The whole body of this new scheme of manners, in sup­port of the new scheme of politicks, I consider as a strong and decisive proof of determined ambition and systematick hos­tility. I defy the most refining ingenuity to invent any other cause for the total departure of the Jacobin Republick from every one of the ideas and usages, religious, legal, moral, or social, of this civilized world, and for her tearing herself from its communion with such studied violence, but from a formed resolution of keeping no terms with that world. It has not been, as has been falsely and insidiously represented, that these miscreants had only broke with their old Govern­ment. They made a schism with the whole universe; and that schism extended to almost every thing great and small. For one, I wish, since it is gone thus far, that the breach had been so compleat, as to make all intercourse impracticable; but, partly by accident, partly by design, partly from the re­sistance of the matter, enough is left to preserve intercourse, whilst amity is destroyed or corrupted in it’s principle.

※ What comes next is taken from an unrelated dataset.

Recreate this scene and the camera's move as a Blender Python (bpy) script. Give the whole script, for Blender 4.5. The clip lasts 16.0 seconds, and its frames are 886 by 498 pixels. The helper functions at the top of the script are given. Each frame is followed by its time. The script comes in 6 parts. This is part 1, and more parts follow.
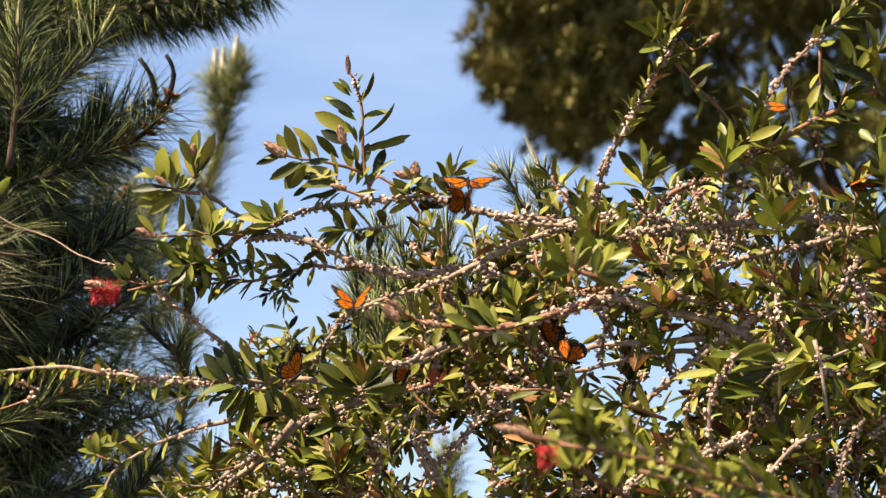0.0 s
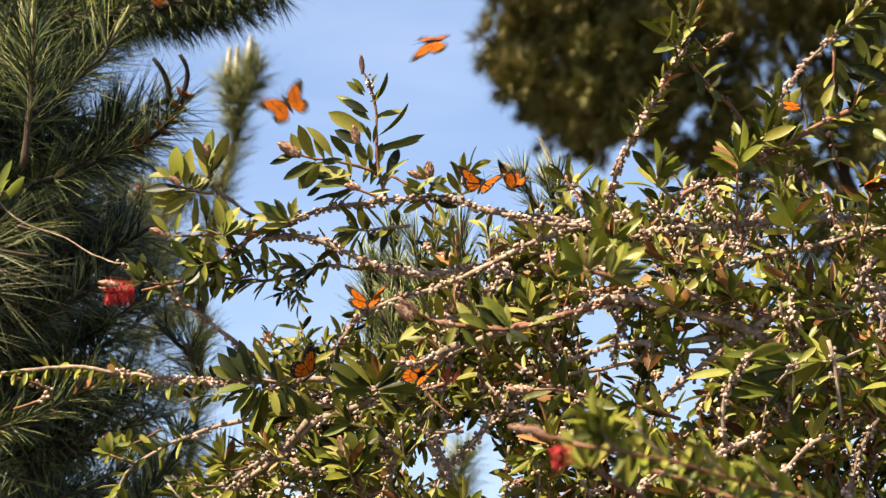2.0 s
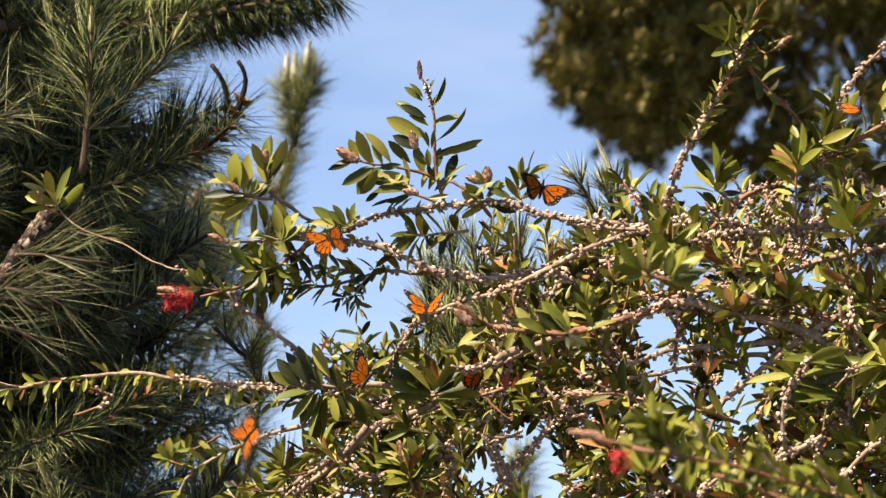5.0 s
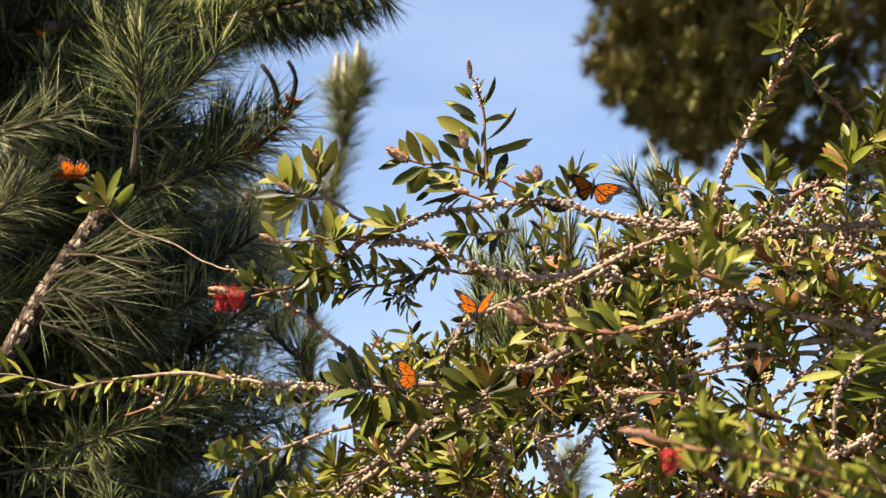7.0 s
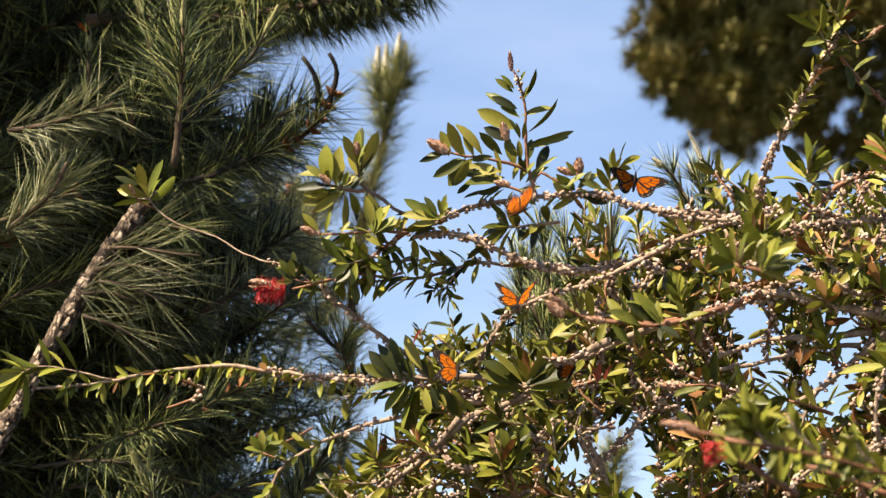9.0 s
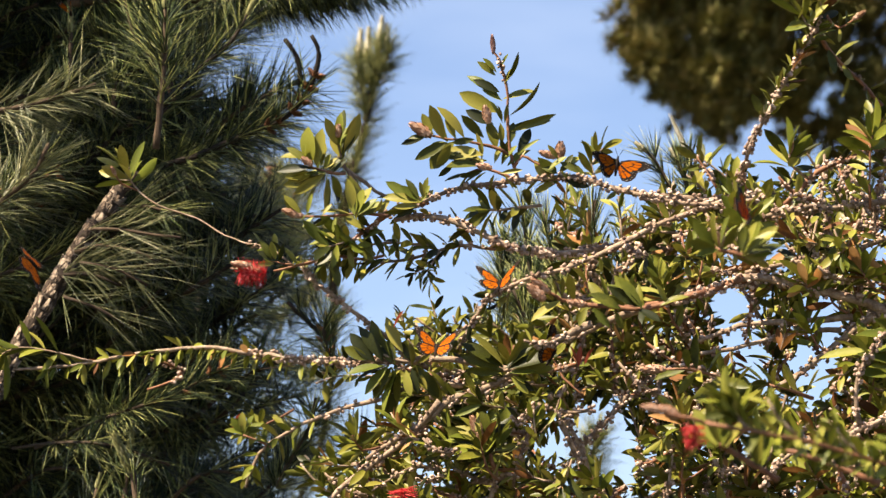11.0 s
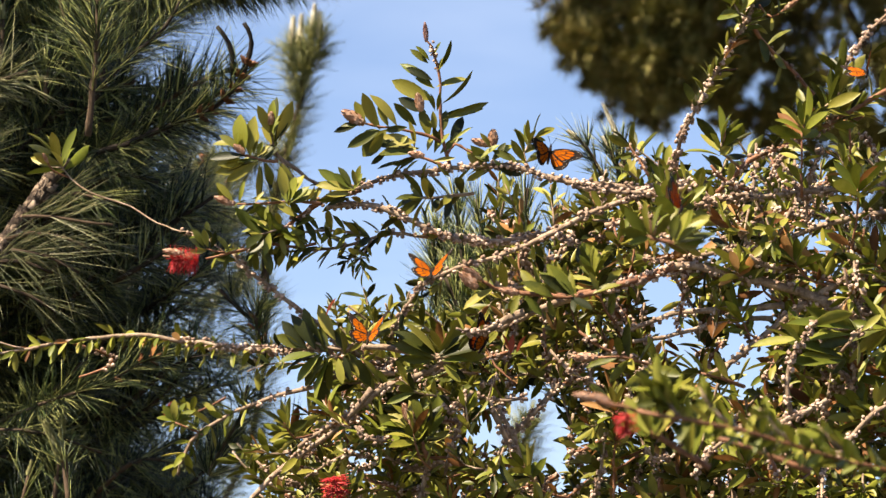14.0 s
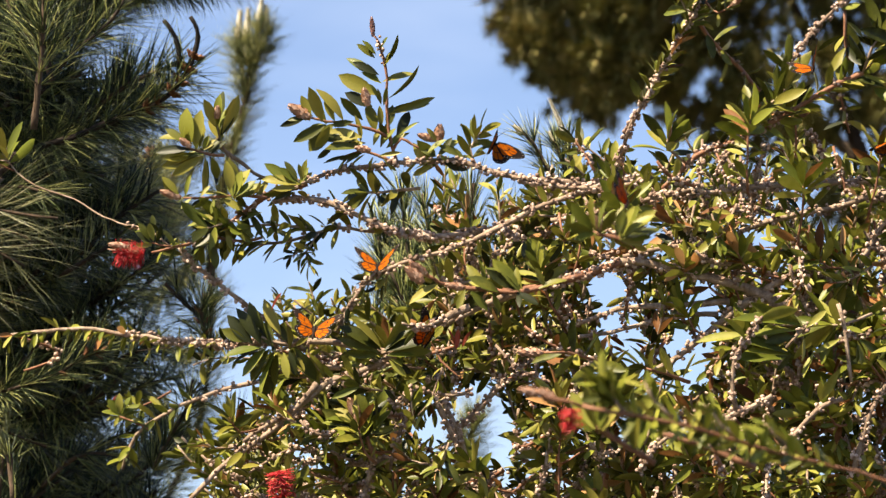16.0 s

This violent breach of the community of Europe we must conclude to have been made, (even if they had not expressly declared it over and over again) either to force mankind into an adoption of their system, or to live in perpetual enmity with a community the most potent we have ever known. Can any person imagine, that in offering to mankind this des­perate alternative, there is no indication of a hostile mind, because men in possession of the ruling authority are sup­posed to have a right to act without coercion in their own territories? As to the right of men to act any where according to their pleasure, without any moral tie, no such right exists. Men are never in a state of total independence of each other. It is not the condition of our nature: nor is it conceiv­able how any man can pursue a considerable course of action without it’s having some effect upon others; or, of course, without producing some degree of responsibility for his con­duct. The situations in which men relatively stand produce the rules and principles of that responsibility, and afford direc­tions to prudence in exacting it.